**Exercise directions:** Restate the data word for word and leave the images out.

**Data lines:**
____________________
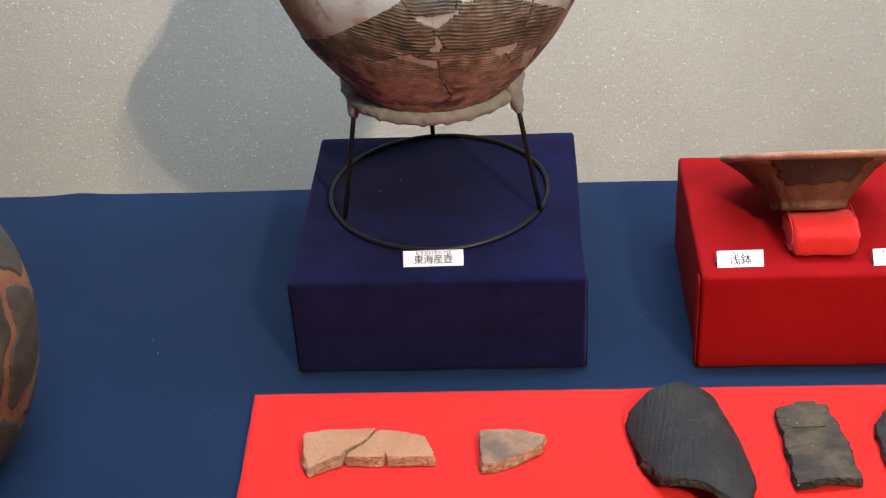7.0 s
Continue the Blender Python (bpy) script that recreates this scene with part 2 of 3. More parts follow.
def sherd_clay(name, a, b, c, grain=(0.76, 1.08), stripe=0.0, turn=0.0, deep=0.0022, grooves=None, grit=0.80, pits=0.0009, layered=False):
    """Fired clay. grooves: centre x, y of the arcs, spacing, inner and outer radius, and the depth of tone."""
    m, n, l, bs = material(name, 0.75, spec=0.35)
    v = coords(n, l)
    col = ramp(n, l, noise_tex(n, l, v, 22, 4, 0.6, 0.5), [(0.32, a), (0.52, b), (0.70, c)])
    fine = noise_tex(n, l, v, 240, 5)
    col = mix(n, l, 1.0, col, ramp(n, l, fine, [(0.3, (grain[0],) * 3), (0.7, (grain[1],) * 3)]), "MULTIPLY")
    specks = noise_tex(n, l, v, 420, 1)
    col = mix(n, l, ramp(n, l, specks, [(grit - 0.01, (0, 0, 0)), (grit + 0.01, (1, 1, 1))]), col, (0.62, 0.56, 0.48))
    pocks = ramp(n, l, noise_tex(n, l, v, 300, 1), [(0.22, (1, 1, 1)), (0.25, (0, 0, 0))])
    col = mix(n, l, pocks, col, tuple(x * 0.35 for x in a))
    under = None
    if layered:
        beds = noise_tex(n, l, coords(n, l, (130, 130, 620)), 1.0, 4, 0.65, 0.8)
        col = mix(n, l, 1.0, col, ramp(n, l, beds, [(0.34, (0.45, 0.42, 0.40)), (0.44, (0.95, 0.94, 0.93)), (0.60, (1.22, 1.23, 1.25))]), "MULTIPLY")
        under = bump(n, l, bs, beds, 0.0030, 1.0)
    if stripe:
        rot = n.new("ShaderNodeMapping")
        rot.inputs["Rotation"].default_value = (0, 0, radians(turn))
        l.new(v, rot.inputs["Vector"])
        sc = n.new("ShaderNodeMapping")
        sc.inputs["Scale"].default_value = (stripe, stripe * 0.12, stripe * 0.12)
        l.new(rot.outputs["Vector"], sc.inputs["Vector"])
        lines = noise_tex(n, l, sc.outputs["Vector"], 1.0, 4)
        col = mix(n, l, 1.0, col, ramp(n, l, lines, [(0.30, (0.74, 0.72, 0.70)), (0.42, (0.96, 0.96, 0.96)), (0.66, (1.10, 1.09, 1.08))]), "MULTIPLY")
        under = bump(n, l, bs, lines, deep, 0.9, under)
    if grooves:
        gx, gy, step, r0, r1, tone = grooves
        sep = n.new("ShaderNodeSeparateXYZ")
        l.new(v, sep.inputs[0])
        dx, dy = maths(n, l, "SUBTRACT", sep.outputs["X"], gx), maths(n, l, "SUBTRACT", sep.outputs["Y"], gy)
        d = maths(n, l, "SQRT", maths(n, l, "ADD", maths(n, l, "MULTIPLY", dx, dx), maths(n, l, "MULTIPLY", dy, dy)), 0.0)
        wavy = maths(n, l, "ADD", d, maths(n, l, "MULTIPLY", maths(n, l, "SUBTRACT", noise_tex(n, l, v, 45, 3), 0.5), step * 1.1))
        wave = maths(n, l, "SINE", maths(n, l, "MULTIPLY", wavy, 2 * math.pi / step), 0.0)
        line = ramp(n, l, wave, [(0.60, (0, 0, 0)), (0.98, (1, 1, 1))])
        zone = ramp(n, l, maths(n, l, "DIVIDE", maths(n, l, "SUBTRACT", d, r0), r1 - r0), [(0.0, (0, 0, 0)), (0.06, (1, 1, 1)), (0.94, (1, 1, 1)), (1.0, (0, 0, 0))])
        worn = ramp(n, l, noise_tex(n, l, v, 60, 3), [(0.40, (0.1, 0.1, 0.1)), (0.55, (1, 1, 1))])
        line = mix(n, l, 1.0, mix(n, l, 1.0, line, zone, "MULTIPLY"), worn, "MULTIPLY")
        col = mix(n, l, maths(n, l, "MULTIPLY", line, tone), col, tuple(x * 0.4 for x in a))
        under = bump(n, l, bs, maths(n, l, "SUBTRACT", 1.0, line), 0.0010, 0.7, under)
    l.new(col, bs.inputs["Base Color"])
    bump(n, l, bs, fine, pits, 0.9, under)
    return m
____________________
**Task answer:**
7.0 s
Continue the Blender Python (bpy) script that recreates this scene with part 2 of 3. More parts follow.
def sherd_clay(name, a, b, c, grain=(0.76, 1.08), stripe=0.0, turn=0.0, deep=0.0022, grooves=None, grit=0.80, pits=0.0009, layered=False):
    """Fired clay. grooves: centre x, y of the arcs, spacing, inner and outer radius, and the depth of tone."""
    m, n, l, bs = material(name, 0.75, spec=0.35)
    v = coords(n, l)
    col = ramp(n, l, noise_tex(n, l, v, 22, 4, 0.6, 0.5), [(0.32, a), (0.52, b), (0.70, c)])
    fine = noise_tex(n, l, v, 240, 5)
    col = mix(n, l, 1.0, col, ramp(n, l, fine, [(0.3, (grain[0],) * 3), (0.7, (grain[1],) * 3)]), "MULTIPLY")
    specks = noise_tex(n, l, v, 420, 1)
    col = mix(n, l, ramp(n, l, specks, [(grit - 0.01, (0, 0, 0)), (grit + 0.01, (1, 1, 1))]), col, (0.62, 0.56, 0.48))
    pocks = ramp(n, l, noise_tex(n, l, v, 300, 1), [(0.22, (1, 1, 1)), (0.25, (0, 0, 0))])
    col = mix(n, l, pocks, col, tuple(x * 0.35 for x in a))
    under = None
    if layered:
        beds = noise_tex(n, l, coords(n, l, (130, 130, 620)), 1.0, 4, 0.65, 0.8)
        col = mix(n, l, 1.0, col, ramp(n, l, beds, [(0.34, (0.45, 0.42, 0.40)), (0.44, (0.95, 0.94, 0.93)), (0.60, (1.22, 1.23, 1.25))]), "MULTIPLY")
        under = bump(n, l, bs, beds, 0.0030, 1.0)
    if stripe:
        rot = n.new("ShaderNodeMapping")
        rot.inputs["Rotation"].default_value = (0, 0, radians(turn))
        l.new(v, rot.inputs["Vector"])
        sc = n.new("ShaderNodeMapping")
        sc.inputs["Scale"].default_value = (stripe, stripe * 0.12, stripe * 0.12)
        l.new(rot.outputs["Vector"], sc.inputs["Vector"])
        lines = noise_tex(n, l, sc.outputs["Vector"], 1.0, 4)
        col = mix(n, l, 1.0, col, ramp(n, l, lines, [(0.30, (0.74, 0.72, 0.70)), (0.42, (0.96, 0.96, 0.96)), (0.66, (1.10, 1.09, 1.08))]), "MULTIPLY")
        under = bump(n, l, bs, lines, deep, 0.9, under)
    if grooves:
        gx, gy, step, r0, r1, tone = grooves
        sep = n.new("ShaderNodeSeparateXYZ")
        l.new(v, sep.inputs[0])
        dx, dy = maths(n, l, "SUBTRACT", sep.outputs["X"], gx), maths(n, l, "SUBTRACT", sep.outputs["Y"], gy)
        d = maths(n, l, "SQRT", maths(n, l, "ADD", maths(n, l, "MULTIPLY", dx, dx), maths(n, l, "MULTIPLY", dy, dy)), 0.0)
        wavy = maths(n, l, "ADD", d, maths(n, l, "MULTIPLY", maths(n, l, "SUBTRACT", noise_tex(n, l, v, 45, 3), 0.5), step * 1.1))
        wave = maths(n, l, "SINE", maths(n, l, "MULTIPLY", wavy, 2 * math.pi / step), 0.0)
        line = ramp(n, l, wave, [(0.60, (0, 0, 0)), (0.98, (1, 1, 1))])
        zone = ramp(n, l, maths(n, l, "DIVIDE", maths(n, l, "SUBTRACT", d, r0), r1 - r0), [(0.0, (0, 0, 0)), (0.06, (1, 1, 1)), (0.94, (1, 1, 1)), (1.0, (0, 0, 0))])
        worn = ramp(n, l, noise_tex(n, l, v, 60, 3), [(0.40, (0.1, 0.1, 0.1)), (0.55, (1, 1, 1))])
        line = mix(n, l, 1.0, mix(n, l, 1.0, line, zone, "MULTIPLY"), worn, "MULTIPLY")
        col = mix(n, l, maths(n, l, "MULTIPLY", line, tone), col, tuple(x * 0.4 for x in a))
        under = bump(n, l, bs, maths(n, l, "SUBTRACT", 1.0, line), 0.0010, 0.7, under)
    l.new(col, bs.inputs["Base Color"])
    bump(n, l, bs, fine, pits, 0.9, under)
    return m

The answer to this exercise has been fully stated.